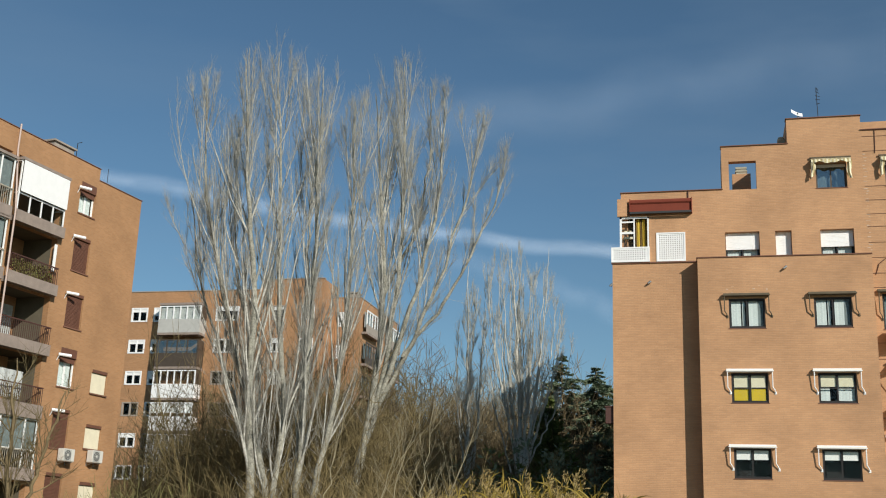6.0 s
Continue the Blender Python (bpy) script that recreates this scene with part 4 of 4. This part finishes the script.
def tube_mesh(name, sets, mat):
    """Tapered tubes as one mesh. sets: (paths n x k x 3, radii n x k, sides)."""
    vs, fs, base = [], [], 0
    for paths, radii, sides in sets:
        n, k = paths.shape[:2]
        d = unit(np.gradient(paths, axis=1))
        a = unit(np.cross(d, np.array([0.31, 0.95, 0.05])))
        b = np.cross(d, a)
        w = 2 * np.pi * np.arange(sides) / sides
        v = paths[:, :, None] + radii[:, :, None, None] * (a[:, :, None] * np.cos(w)[:, None] + b[:, :, None] * np.sin(w)[:, None])
        idx = base + np.arange(n * k * sides).reshape(n, k, sides)
        nxt = np.roll(idx, -1, 2)
        fs.append(np.stack([idx[:, :-1], nxt[:, :-1], nxt[:, 1:], idx[:, 1:]], -1).reshape(-1, 4))
        vs.append(v.reshape(-1, 3))
        base += n * k * sides
    return quads(name, np.concatenate(vs), np.concatenate(fs), mat)


def quads(name, v, f, mat, smooth=True):
    me = bpy.data.meshes.new(name)
    me.vertices.add(len(v))
    me.vertices.foreach_set("co", v.astype(np.float32).ravel())
    me.loops.add(f.size)
    me.loops.foreach_set("vertex_index", f.astype(np.int32).ravel())
    me.polygons.add(len(f))
    me.polygons.foreach_set("loop_start", np.arange(0, f.size, 4, dtype=np.int32))
    me.polygons.foreach_set("use_smooth", np.full(len(f), smooth))
    me.materials.append(mat)
    me.update(calc_edges=True)
    return me


def taper(r0, r1, n, k):
    t = np.linspace(0, 1, k)
    return np.broadcast_to(np.atleast_1d(r0)[:, None] * (1 - t) + np.atleast_1d(r1)[:, None] * t, (n, k))


def smooth_path(pts, k):
    pts = np.array(pts, float)
    s = np.r_[0, np.cumsum(np.linalg.norm(np.diff(pts, axis=0), axis=1))]
    t = np.linspace(0, s[-1], k)
    q = np.stack([np.interp(t, s, pts[:, i]) for i in range(3)], 1)
    for _ in range(2):
        q[1:-1] = (q[:-2] + 2 * q[1:-1] + q[2:]) / 4
    return q


def bare_tree(name, label, foot, stems, seed, r0, limbs=24, branches=12, twigs=8, low=0.25, spread=0.40, reach=0.26, up=0.75, twig_mat=TWIG, bark=BARK, group="bare trees", twig_len=0.7, twig_r=0.005, branch_r=0.013, tip=0.018, shoots=0, limb_mat=None):
    """A leafless tree: stems are paths of points; limbs, branches, twigs and low shoots grow from them."""
    rng = np.random.default_rng(seed)
    tree = thing(name, label, "tree", group, at=foot)
    o = np.array(foot, float)
    trunks, low_shoots, most = [], [], max(np.linalg.norm(np.subtract(s[-1], s[0])) for s in stems)
    for j, st in enumerate(stems):
        q = smooth_path(st, 22) - o
        q[1:-1] += rng.normal(0, 0.045, (20, 3))
        L = np.linalg.norm(np.diff(q, axis=0), axis=1).sum()
        r = r0[j] if hasattr(r0, "__len__") else r0
        rad = (r * np.linspace(1, 0.0, 22) ** 0.9 + tip) * (1 + rng.normal(0, 0.05, 22))
        ob = new("trunk", tube_mesh("trunk", [(q[None], rad[None], 9)], bark))
        ob.parent = tree
        p, d, f = offshoots(rng, q[None], max(6, round(limbs * L / most)), low, 0.92, spread)
        ln = np.minimum(reach * L * rng.uniform(0.45, 1.35, len(f)), (0.98 - f) * L + 0.4)
        trunks.append((grow(rng, p, d, ln, 7, up, 0.055), np.interp(f, np.linspace(0, 1, 22), rad) * 0.42))
        if shoots:
            p, d, f = offshoots(rng, q[None], shoots, 0.10, low + 0.12, 1.1)
            low_shoots.append(grow(rng, p, d, rng.uniform(0.5, 2.2, shoots), 4, 0.7, 0.10))
    P = np.concatenate([t[0] for t in trunks])
    R = np.concatenate([t[1] for t in trunks])
    W = taper(R, R * 0.12 + 0.006, len(P), 8)
    for k in range(len(P)):
        ob = new("limb", tube_mesh("limb", [(P[k:k + 1], W[k:k + 1], 6)], limb_mat or bark))
        ob.parent = tree
    p, d, f = offshoots(rng, P, branches, 0.10, 0.97, spread * 1.0)
    span = np.repeat(np.linalg.norm(P[:, -1] - P[:, 0], axis=1), branches)
    keep = rng.random(len(p)) < np.clip(span / (span.max() * 0.55), 0.3, 1)
    p, d, span = p[keep], d[keep], span[keep]
    B = grow(rng, p, d, (span * 0.42 * rng.uniform(0.3, 1.4, len(p)) + 0.3) * (1.15 - 0.75 * f[keep]), 4, up * 0.8, 0.07)
    if low_shoots:
        B = np.concatenate([B] + low_shoots)
    p, d, f = offshoots(rng, B, twigs, 0.08, 1.0, spread * 1.45)
    T = grow(rng, p, d, twig_len * rng.uniform(0.3, 1.25, len(p)) * (1.2 - 0.6 * f), 2 if twigs > 9 else 1, up * 0.7, 0.13)
    n, m = len(B), T.shape[1]
    thick = branch_r * rng.uniform(0.6, 1.4, n)
    ob = new("crown", tube_mesh("crown", [(B, taper(thick, thick * 0.4, n, 5), 3), (T, taper(np.full(len(T), twig_r), np.full(len(T), twig_r * 0.45), len(T), m), 3)], twig_mat))
    ob.parent = tree
    tagged(ob, kind="stuff")
    return tree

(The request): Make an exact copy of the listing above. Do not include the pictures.

(Result of this task):
6.0 s
Continue the Blender Python (bpy) script that recreates this scene with part 4 of 4. This part finishes the script.
def tube_mesh(name, sets, mat):
    """Tapered tubes as one mesh. sets: (paths n x k x 3, radii n x k, sides)."""
    vs, fs, base = [], [], 0
    for paths, radii, sides in sets:
        n, k = paths.shape[:2]
        d = unit(np.gradient(paths, axis=1))
        a = unit(np.cross(d, np.array([0.31, 0.95, 0.05])))
        b = np.cross(d, a)
        w = 2 * np.pi * np.arange(sides) / sides
        v = paths[:, :, None] + radii[:, :, None, None] * (a[:, :, None] * np.cos(w)[:, None] + b[:, :, None] * np.sin(w)[:, None])
        idx = base + np.arange(n * k * sides).reshape(n, k, sides)
        nxt = np.roll(idx, -1, 2)
        fs.append(np.stack([idx[:, :-1], nxt[:, :-1], nxt[:, 1:], idx[:, 1:]], -1).reshape(-1, 4))
        vs.append(v.reshape(-1, 3))
        base += n * k * sides
    return quads(name, np.concatenate(vs), np.concatenate(fs), mat)


def quads(name, v, f, mat, smooth=True):
    me = bpy.data.meshes.new(name)
    me.vertices.add(len(v))
    me.vertices.foreach_set("co", v.astype(np.float32).ravel())
    me.loops.add(f.size)
    me.loops.foreach_set("vertex_index", f.astype(np.int32).ravel())
    me.polygons.add(len(f))
    me.polygons.foreach_set("loop_start", np.arange(0, f.size, 4, dtype=np.int32))
    me.polygons.foreach_set("use_smooth", np.full(len(f), smooth))
    me.materials.append(mat)
    me.update(calc_edges=True)
    return me


def taper(r0, r1, n, k):
    t = np.linspace(0, 1, k)
    return np.broadcast_to(np.atleast_1d(r0)[:, None] * (1 - t) + np.atleast_1d(r1)[:, None] * t, (n, k))


def smooth_path(pts, k):
    pts = np.array(pts, float)
    s = np.r_[0, np.cumsum(np.linalg.norm(np.diff(pts, axis=0), axis=1))]
    t = np.linspace(0, s[-1], k)
    q = np.stack([np.interp(t, s, pts[:, i]) for i in range(3)], 1)
    for _ in range(2):
        q[1:-1] = (q[:-2] + 2 * q[1:-1] + q[2:]) / 4
    return q


def bare_tree(name, label, foot, stems, seed, r0, limbs=24, branches=12, twigs=8, low=0.25, spread=0.40, reach=0.26, up=0.75, twig_mat=TWIG, bark=BARK, group="bare trees", twig_len=0.7, twig_r=0.005, branch_r=0.013, tip=0.018, shoots=0, limb_mat=None):
    """A leafless tree: stems are paths of points; limbs, branches, twigs and low shoots grow from them."""
    rng = np.random.default_rng(seed)
    tree = thing(name, label, "tree", group, at=foot)
    o = np.array(foot, float)
    trunks, low_shoots, most = [], [], max(np.linalg.norm(np.subtract(s[-1], s[0])) for s in stems)
    for j, st in enumerate(stems):
        q = smooth_path(st, 22) - o
        q[1:-1] += rng.normal(0, 0.045, (20, 3))
        L = np.linalg.norm(np.diff(q, axis=0), axis=1).sum()
        r = r0[j] if hasattr(r0, "__len__") else r0
        rad = (r * np.linspace(1, 0.0, 22) ** 0.9 + tip) * (1 + rng.normal(0, 0.05, 22))
        ob = new("trunk", tube_mesh("trunk", [(q[None], rad[None], 9)], bark))
        ob.parent = tree
        p, d, f = offshoots(rng, q[None], max(6, round(limbs * L / most)), low, 0.92, spread)
        ln = np.minimum(reach * L * rng.uniform(0.45, 1.35, len(f)), (0.98 - f) * L + 0.4)
        trunks.append((grow(rng, p, d, ln, 7, up, 0.055), np.interp(f, np.linspace(0, 1, 22), rad) * 0.42))
        if shoots:
            p, d, f = offshoots(rng, q[None], shoots, 0.10, low + 0.12, 1.1)
            low_shoots.append(grow(rng, p, d, rng.uniform(0.5, 2.2, shoots), 4, 0.7, 0.10))
    P = np.concatenate([t[0] for t in trunks])
    R = np.concatenate([t[1] for t in trunks])
    W = taper(R, R * 0.12 + 0.006, len(P), 8)
    for k in range(len(P)):
        ob = new("limb", tube_mesh("limb", [(P[k:k + 1], W[k:k + 1], 6)], limb_mat or bark))
        ob.parent = tree
    p, d, f = offshoots(rng, P, branches, 0.10, 0.97, spread * 1.0)
    span = np.repeat(np.linalg.norm(P[:, -1] - P[:, 0], axis=1), branches)
    keep = rng.random(len(p)) < np.clip(span / (span.max() * 0.55), 0.3, 1)
    p, d, span = p[keep], d[keep], span[keep]
    B = grow(rng, p, d, (span * 0.42 * rng.uniform(0.3, 1.4, len(p)) + 0.3) * (1.15 - 0.75 * f[keep]), 4, up * 0.8, 0.07)
    if low_shoots:
        B = np.concatenate([B] + low_shoots)
    p, d, f = offshoots(rng, B, twigs, 0.08, 1.0, spread * 1.45)
    T = grow(rng, p, d, twig_len * rng.uniform(0.3, 1.25, len(p)) * (1.2 - 0.6 * f), 2 if twigs > 9 else 1, up * 0.7, 0.13)
    n, m = len(B), T.shape[1]
    thick = branch_r * rng.uniform(0.6, 1.4, n)
    ob = new("crown", tube_mesh("crown", [(B, taper(thick, thick * 0.4, n, 5), 3), (T, taper(np.full(len(T), twig_r), np.full(len(T), twig_r * 0.45), len(T), m), 3)], twig_mat))
    ob.parent = tree
    tagged(ob, kind="stuff")
    return tree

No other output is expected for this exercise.